* START *
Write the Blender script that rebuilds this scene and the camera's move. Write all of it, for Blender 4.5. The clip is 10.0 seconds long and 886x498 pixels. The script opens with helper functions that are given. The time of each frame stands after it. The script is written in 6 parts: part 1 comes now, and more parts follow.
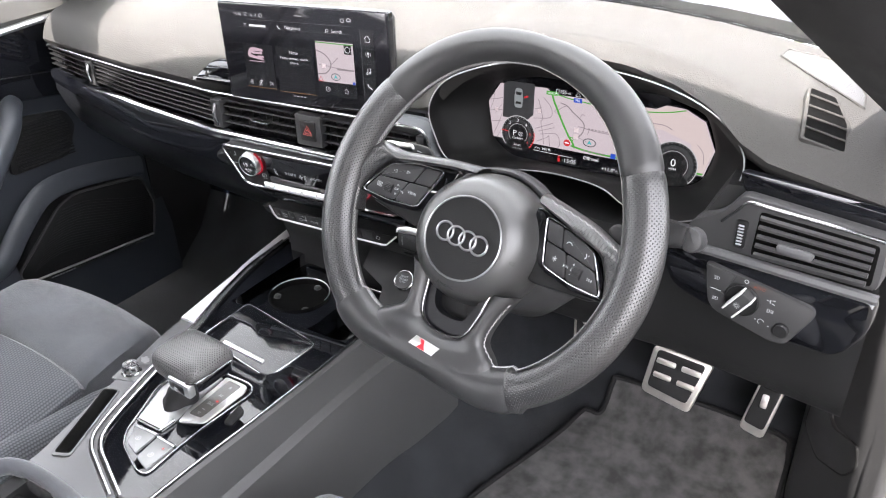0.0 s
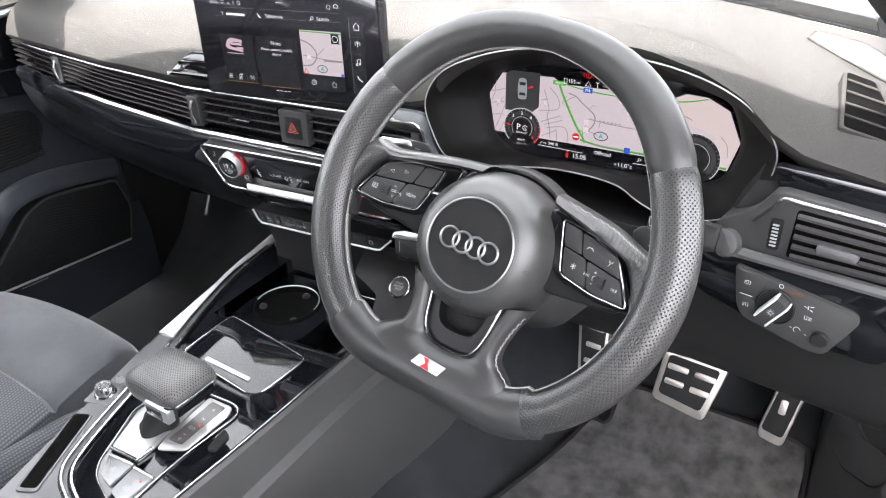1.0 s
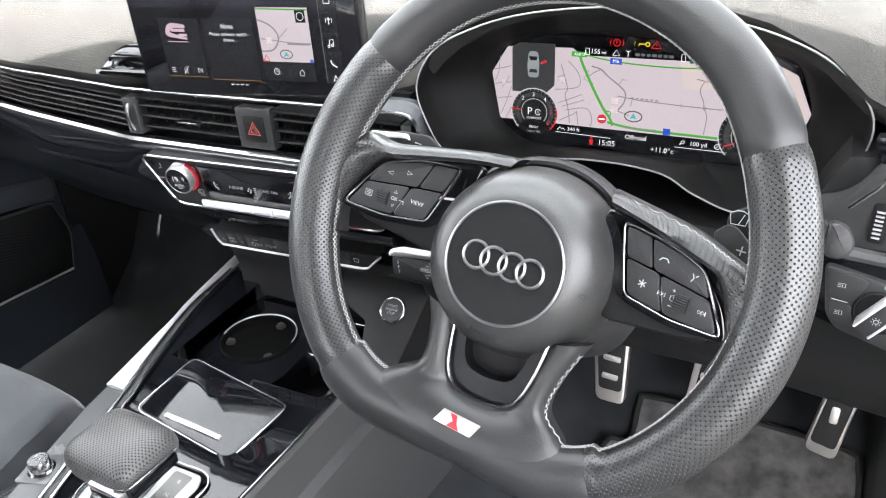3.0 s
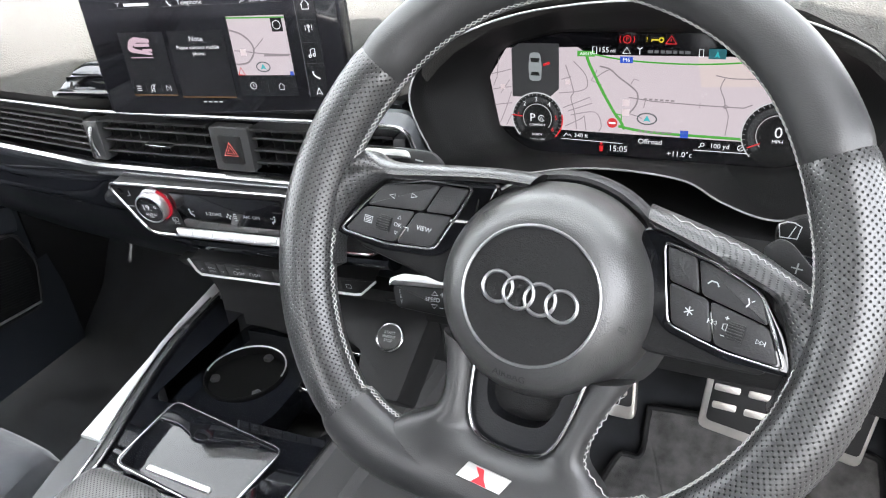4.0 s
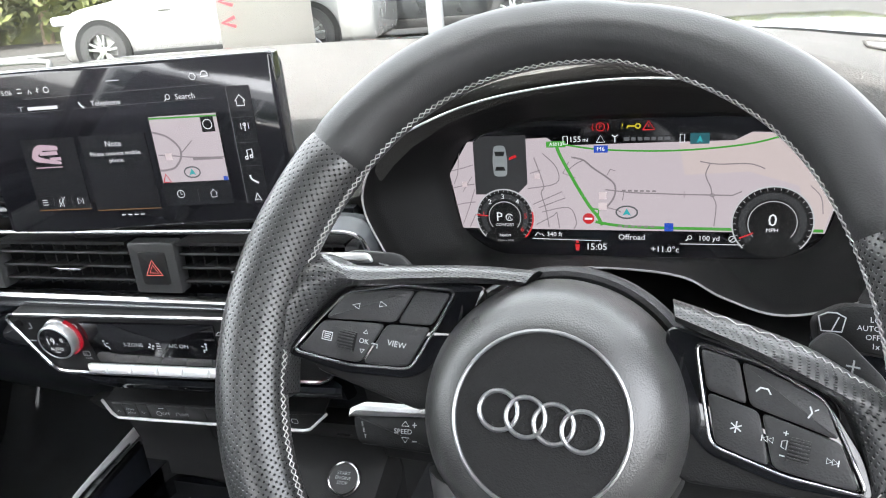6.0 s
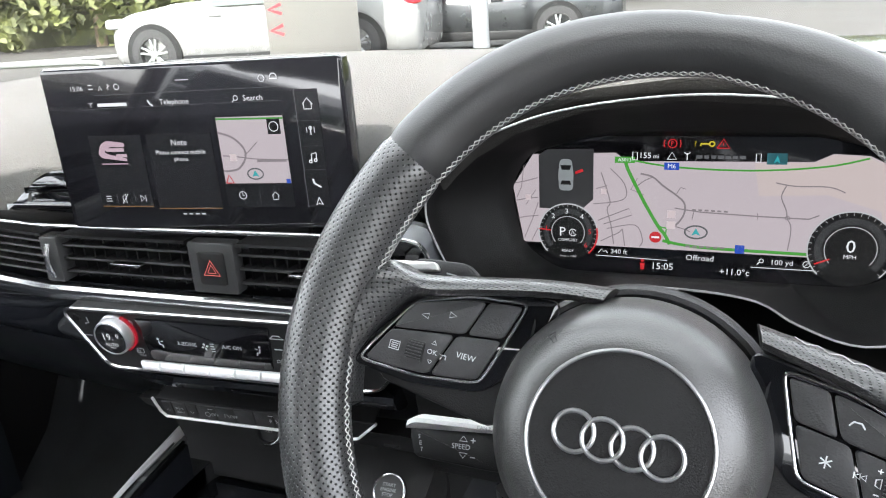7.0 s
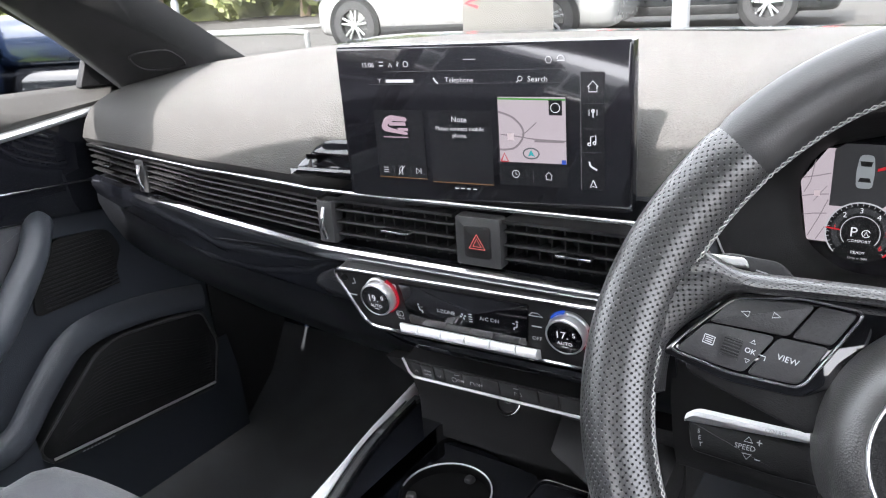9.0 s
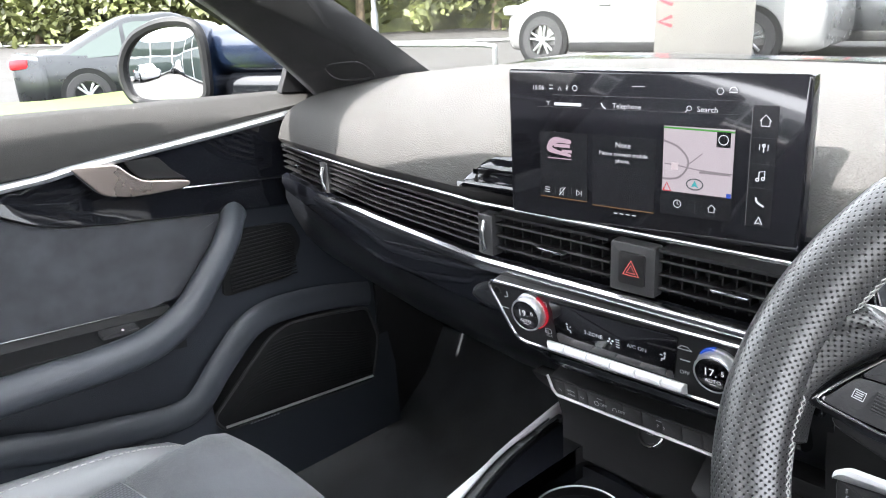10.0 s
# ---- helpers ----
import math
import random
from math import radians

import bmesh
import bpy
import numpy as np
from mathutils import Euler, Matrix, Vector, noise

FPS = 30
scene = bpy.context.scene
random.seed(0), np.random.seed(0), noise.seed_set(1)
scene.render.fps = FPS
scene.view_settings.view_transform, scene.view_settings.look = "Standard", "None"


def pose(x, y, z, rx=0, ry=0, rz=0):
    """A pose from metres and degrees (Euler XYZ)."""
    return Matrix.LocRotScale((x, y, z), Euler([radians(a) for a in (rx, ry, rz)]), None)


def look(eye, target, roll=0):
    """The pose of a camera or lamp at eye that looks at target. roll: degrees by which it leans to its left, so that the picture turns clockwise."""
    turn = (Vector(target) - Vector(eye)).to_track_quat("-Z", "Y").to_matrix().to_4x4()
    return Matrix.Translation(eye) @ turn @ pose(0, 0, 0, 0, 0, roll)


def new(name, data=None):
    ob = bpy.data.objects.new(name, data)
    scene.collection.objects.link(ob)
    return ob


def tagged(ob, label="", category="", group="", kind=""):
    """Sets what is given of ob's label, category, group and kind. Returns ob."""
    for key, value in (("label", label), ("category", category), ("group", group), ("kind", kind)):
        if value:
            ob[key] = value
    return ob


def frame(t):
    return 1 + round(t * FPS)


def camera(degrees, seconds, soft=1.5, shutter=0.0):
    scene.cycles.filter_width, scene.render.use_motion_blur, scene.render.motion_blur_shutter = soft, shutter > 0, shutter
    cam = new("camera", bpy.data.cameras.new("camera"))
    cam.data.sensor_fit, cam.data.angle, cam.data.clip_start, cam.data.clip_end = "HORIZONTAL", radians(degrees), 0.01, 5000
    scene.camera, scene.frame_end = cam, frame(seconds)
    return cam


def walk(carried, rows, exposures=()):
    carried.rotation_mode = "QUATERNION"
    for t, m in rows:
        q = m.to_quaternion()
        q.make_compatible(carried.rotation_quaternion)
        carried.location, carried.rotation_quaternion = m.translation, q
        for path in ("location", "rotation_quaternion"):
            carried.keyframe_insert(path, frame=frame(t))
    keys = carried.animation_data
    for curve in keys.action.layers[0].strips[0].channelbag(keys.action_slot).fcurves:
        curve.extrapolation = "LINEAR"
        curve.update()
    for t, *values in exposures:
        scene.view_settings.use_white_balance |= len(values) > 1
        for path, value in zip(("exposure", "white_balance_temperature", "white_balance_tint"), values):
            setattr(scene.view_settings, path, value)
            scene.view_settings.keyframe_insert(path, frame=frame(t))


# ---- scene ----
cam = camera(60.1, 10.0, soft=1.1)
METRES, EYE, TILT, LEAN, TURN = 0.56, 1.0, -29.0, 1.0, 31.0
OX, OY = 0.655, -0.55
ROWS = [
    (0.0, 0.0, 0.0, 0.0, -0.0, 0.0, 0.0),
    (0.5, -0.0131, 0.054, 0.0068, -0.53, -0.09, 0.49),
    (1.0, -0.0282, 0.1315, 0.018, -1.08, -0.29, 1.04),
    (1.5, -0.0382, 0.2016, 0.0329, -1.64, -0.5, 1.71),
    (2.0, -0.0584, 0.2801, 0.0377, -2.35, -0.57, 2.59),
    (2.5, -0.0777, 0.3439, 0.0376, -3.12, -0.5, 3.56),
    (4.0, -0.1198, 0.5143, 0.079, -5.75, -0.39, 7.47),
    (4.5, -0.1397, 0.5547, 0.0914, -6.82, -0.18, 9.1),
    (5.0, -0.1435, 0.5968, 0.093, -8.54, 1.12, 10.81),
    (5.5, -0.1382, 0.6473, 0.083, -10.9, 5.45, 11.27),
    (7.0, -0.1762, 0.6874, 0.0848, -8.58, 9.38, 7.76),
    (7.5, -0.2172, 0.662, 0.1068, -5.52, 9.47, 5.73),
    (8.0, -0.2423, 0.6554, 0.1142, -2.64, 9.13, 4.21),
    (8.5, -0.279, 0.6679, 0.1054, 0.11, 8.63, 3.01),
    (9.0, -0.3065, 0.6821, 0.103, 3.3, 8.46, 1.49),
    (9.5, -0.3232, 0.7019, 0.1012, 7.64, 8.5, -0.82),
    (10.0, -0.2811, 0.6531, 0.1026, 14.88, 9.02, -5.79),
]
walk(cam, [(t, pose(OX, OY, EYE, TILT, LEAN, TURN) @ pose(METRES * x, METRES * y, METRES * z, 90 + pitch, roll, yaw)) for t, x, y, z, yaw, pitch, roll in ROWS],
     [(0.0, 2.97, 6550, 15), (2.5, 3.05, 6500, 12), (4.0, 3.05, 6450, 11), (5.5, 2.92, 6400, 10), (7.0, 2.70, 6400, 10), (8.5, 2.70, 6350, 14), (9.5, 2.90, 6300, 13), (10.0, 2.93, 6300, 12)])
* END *
[Instructions for the task]:
Every line should be retyped exactly, with the pictures omitted.

[In response]:
Write the Blender script that rebuilds this scene and the camera's move. Write all of it, for Blender 4.5. The clip is 10.0 seconds long and 886x498 pixels. The script opens with helper functions that are given. The time of each frame stands after it. The script is written in 6 parts: part 1 comes now, and more parts follow.
0.0 s
1.0 s
3.0 s
4.0 s
6.0 s
7.0 s
9.0 s
10.0 s
# ---- helpers ----
import math
import random
from math import radians

import bmesh
import bpy
import numpy as np
from mathutils import Euler, Matrix, Vector, noise

FPS = 30
scene = bpy.context.scene
random.seed(0), np.random.seed(0), noise.seed_set(1)
scene.render.fps = FPS
scene.view_settings.view_transform, scene.view_settings.look = "Standard", "None"


def pose(x, y, z, rx=0, ry=0, rz=0):
    """A pose from metres and degrees (Euler XYZ)."""
    return Matrix.LocRotScale((x, y, z), Euler([radians(a) for a in (rx, ry, rz)]), None)


def look(eye, target, roll=0):
    """The pose of a camera or lamp at eye that looks at target. roll: degrees by which it leans to its left, so that the picture turns clockwise."""
    turn = (Vector(target) - Vector(eye)).to_track_quat("-Z", "Y").to_matrix().to_4x4()
    return Matrix.Translation(eye) @ turn @ pose(0, 0, 0, 0, 0, roll)


def new(name, data=None):
    ob = bpy.data.objects.new(name, data)
    scene.collection.objects.link(ob)
    return ob


def tagged(ob, label="", category="", group="", kind=""):
    """Sets what is given of ob's label, category, group and kind. Returns ob."""
    for key, value in (("label", label), ("category", category), ("group", group), ("kind", kind)):
        if value:
            ob[key] = value
    return ob


def frame(t):
    return 1 + round(t * FPS)


def camera(degrees, seconds, soft=1.5, shutter=0.0):
    scene.cycles.filter_width, scene.render.use_motion_blur, scene.render.motion_blur_shutter = soft, shutter > 0, shutter
    cam = new("camera", bpy.data.cameras.new("camera"))
    cam.data.sensor_fit, cam.data.angle, cam.data.clip_start, cam.data.clip_end = "HORIZONTAL", radians(degrees), 0.01, 5000
    scene.camera, scene.frame_end = cam, frame(seconds)
    return cam


def walk(carried, rows, exposures=()):
    carried.rotation_mode = "QUATERNION"
    for t, m in rows:
        q = m.to_quaternion()
        q.make_compatible(carried.rotation_quaternion)
        carried.location, carried.rotation_quaternion = m.translation, q
        for path in ("location", "rotation_quaternion"):
            carried.keyframe_insert(path, frame=frame(t))
    keys = carried.animation_data
    for curve in keys.action.layers[0].strips[0].channelbag(keys.action_slot).fcurves:
        curve.extrapolation = "LINEAR"
        curve.update()
    for t, *values in exposures:
        scene.view_settings.use_white_balance |= len(values) > 1
        for path, value in zip(("exposure", "white_balance_temperature", "white_balance_tint"), values):
            setattr(scene.view_settings, path, value)
            scene.view_settings.keyframe_insert(path, frame=frame(t))


# ---- scene ----
cam = camera(60.1, 10.0, soft=1.1)
METRES, EYE, TILT, LEAN, TURN = 0.56, 1.0, -29.0, 1.0, 31.0
OX, OY = 0.655, -0.55
ROWS = [
    (0.0, 0.0, 0.0, 0.0, -0.0, 0.0, 0.0),
    (0.5, -0.0131, 0.054, 0.0068, -0.53, -0.09, 0.49),
    (1.0, -0.0282, 0.1315, 0.018, -1.08, -0.29, 1.04),
    (1.5, -0.0382, 0.2016, 0.0329, -1.64, -0.5, 1.71),
    (2.0, -0.0584, 0.2801, 0.0377, -2.35, -0.57, 2.59),
    (2.5, -0.0777, 0.3439, 0.0376, -3.12, -0.5, 3.56),
    (4.0, -0.1198, 0.5143, 0.079, -5.75, -0.39, 7.47),
    (4.5, -0.1397, 0.5547, 0.0914, -6.82, -0.18, 9.1),
    (5.0, -0.1435, 0.5968, 0.093, -8.54, 1.12, 10.81),
    (5.5, -0.1382, 0.6473, 0.083, -10.9, 5.45, 11.27),
    (7.0, -0.1762, 0.6874, 0.0848, -8.58, 9.38, 7.76),
    (7.5, -0.2172, 0.662, 0.1068, -5.52, 9.47, 5.73),
    (8.0, -0.2423, 0.6554, 0.1142, -2.64, 9.13, 4.21),
    (8.5, -0.279, 0.6679, 0.1054, 0.11, 8.63, 3.01),
    (9.0, -0.3065, 0.6821, 0.103, 3.3, 8.46, 1.49),
    (9.5, -0.3232, 0.7019, 0.1012, 7.64, 8.5, -0.82),
    (10.0, -0.2811, 0.6531, 0.1026, 14.88, 9.02, -5.79),
]
walk(cam, [(t, pose(OX, OY, EYE, TILT, LEAN, TURN) @ pose(METRES * x, METRES * y, METRES * z, 90 + pitch, roll, yaw)) for t, x, y, z, yaw, pitch, roll in ROWS],
     [(0.0, 2.97, 6550, 15), (2.5, 3.05, 6500, 12), (4.0, 3.05, 6450, 11), (5.5, 2.92, 6400, 10), (7.0, 2.70, 6400, 10), (8.5, 2.70, 6350, 14), (9.5, 2.90, 6300, 13), (10.0, 2.93, 6300, 12)])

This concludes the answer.